Rien pour le secteur 2
Au programme, un sujet épineux : la revalorisation des actes techniques. L’Assurance maladie propose une évolution des modificateurs J et K, dans certaines situations, mais une suppression de ces derniers dans d’autres cas. Une revalorisation de 5 % de certains actes à fort impact de santé publique est également à l’étude, ainsi que la création d’un modificateur spécifique pour les interventions lourdes concernant les jeunes enfants ou l’obésité morbide. Des augmentations pourraient également concerner les actes chirurgicaux et obstétricaux réalisés en urgence. "Bien sûr", ces différentes évolutions ne concernent que les praticiens de secteur 1 et les adhérents au Contrat d’accès aux soins (CAS).
Trompe l’œil
La déception a été unanime pour les syndicats. D’abord, parce qu’une fois encore l’Assurance maladie n’a toujours pas révélé avec précision le montant global de son enveloppe budgétaire. Ensuite, parce que le secteur 2 paraît une nouvelle fois marginalisée. Les organisations regrettent par ailleurs un "saupoudrage" et des augmentations en trompe l’œil. « Nicolas Revel fait des propositions de revalorisation sur des actes qui ne sont pas ou peu pratiqués, et diminue les actes les plus courants : la revalorisation de la prothèse de cheville pratiquée par une poignée d’orthopédistes en est le meilleur exemple ! » déplore la Fédération des médecins de France (FMF) dans un communiqué publié hier.
Plat de lentilles
Cette insatisfaction des syndicats s’est mue en colère, la Confédération des syndicats médicaux français (CSMF) se montrant la plus déterminée en annonçant qu’elle quittait la table des négociations et qu’elle ne participerait pas aux prochaines rencontres. « Cela fait quatre mois que l’on discute toutes les semaines ! Si l’on n’a pas de texte avec des propositions chiffrées et significatives, en particulier au niveau financier, ce n’est pas la peine de continuer » a tonné le patron du syndicat, Jean-Paul Ortiz. Dans un communiqué, le syndicat ironise encore en affirmant qu’ « un simple avenant aurait suffi ! » pour entériner les maigres propositions de l’Assurance maladie, qui se résume à un « plat de lentilles ». Les représentants du Bloc ont également claqué la porte hier, sans préciser cependant si cette sortie était définitive. « C’est clair, c’est confirmé, l’Assurance maladie veut continuer à dérembourser les actes de chirurgie. Les propositions de la Caisse ne riment à rien », a fulminé, cité par le Quotidien du médecin, le président du syndicat, Bertrand de Rochambeau.

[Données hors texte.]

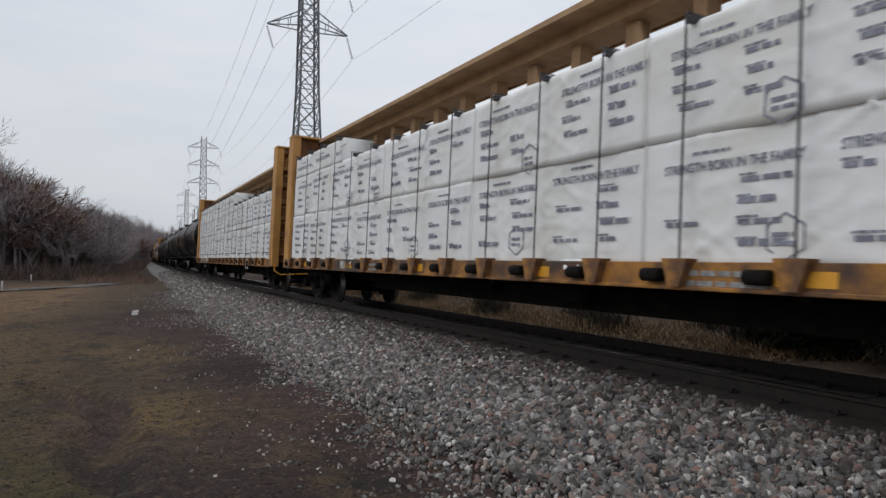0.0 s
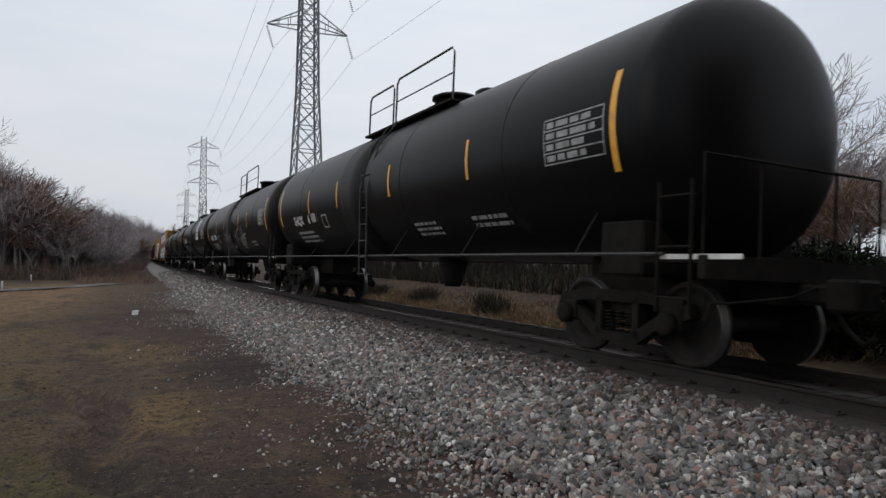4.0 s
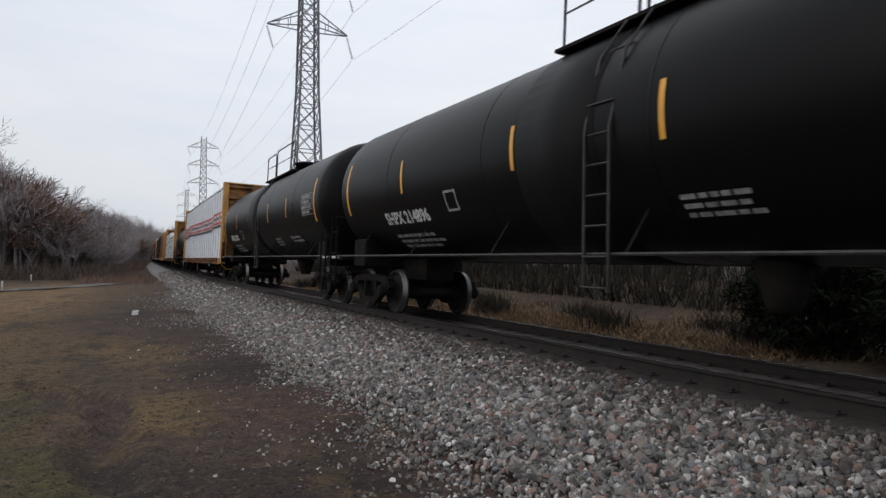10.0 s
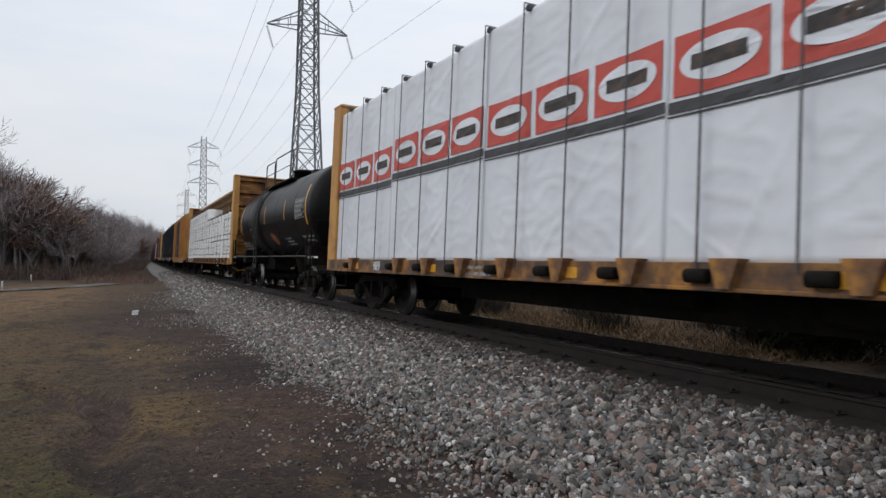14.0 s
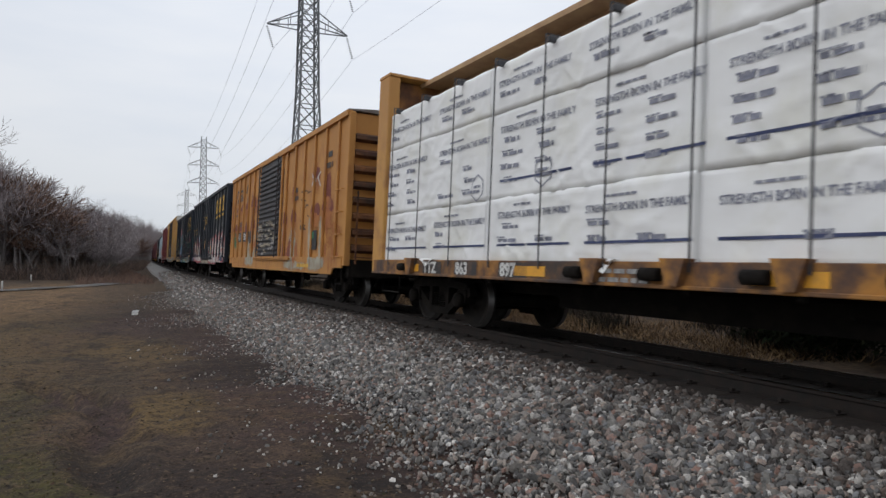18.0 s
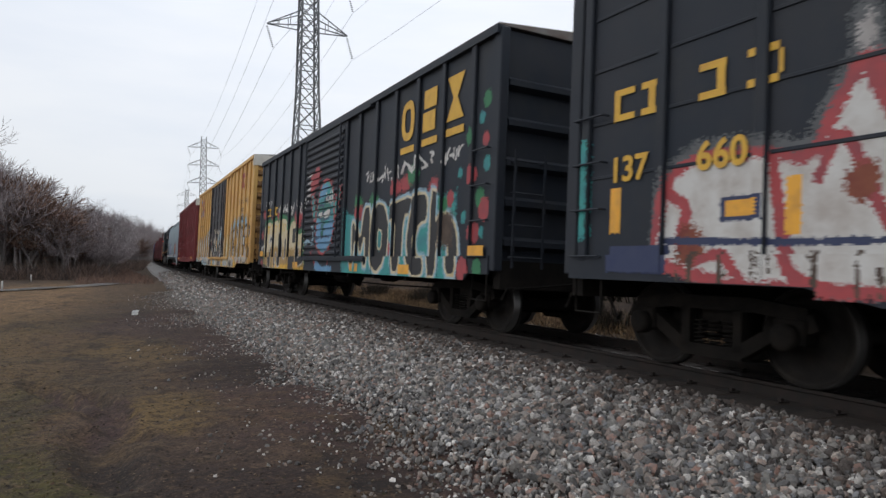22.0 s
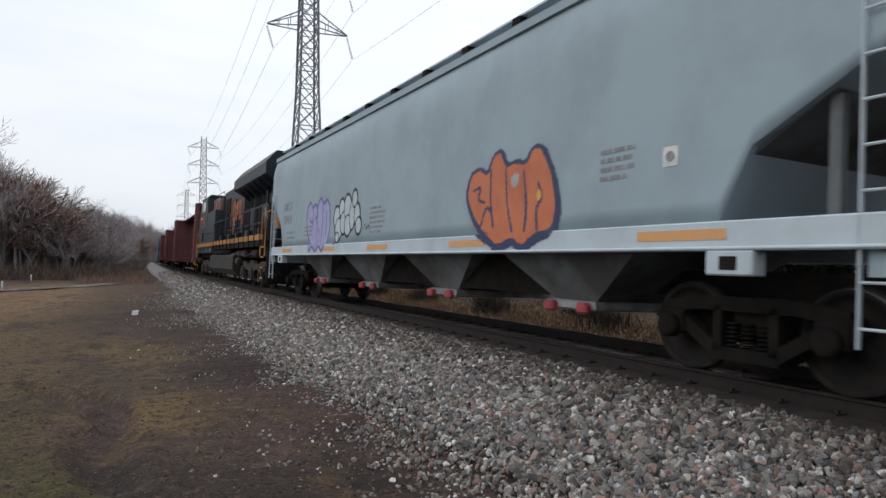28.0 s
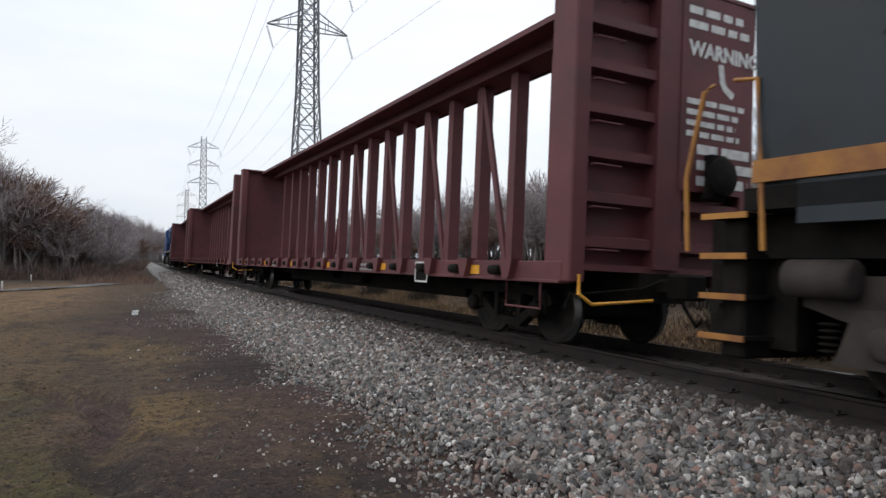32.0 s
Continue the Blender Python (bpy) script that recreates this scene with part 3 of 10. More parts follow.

Le gouvernement va devoir abattre ses cartes
Du côté de la FMF, la rupture n’est pas encore consommée, mais l’exaspération est certaine. « La FMF en a soupé de ces interminables séances de diapositives ! » constate le syndicat qui continue cependant de présenter de nouvelles propositions. En l’absence de véritable « plan Marshall » pour la médecine de ville, le syndicat de Jean-Paul Hamon plaide pour un « nouveau CAS » ouvert à tous les médecins. Plus discrets, le Syndicat des médecins libéraux (SML) et MG France nourrissent cependant la même impatience que les autres organisations quant à l’absence de transparence de l’Assurance sur les fonds dont elle dispose.
Il est cependant très probable que les 1,2 milliards d’euros minimum attendus par les syndicats ne puissent être atteints. « Le gouvernement va devoir faire un choix politique et déterminer quelle somme il est prêt à mettre pour arriver à un accord avec les médecins » déclare l’ancien responsable des questions de santé au Parti socialiste, Claude Pigement, interrogé par Le Monde.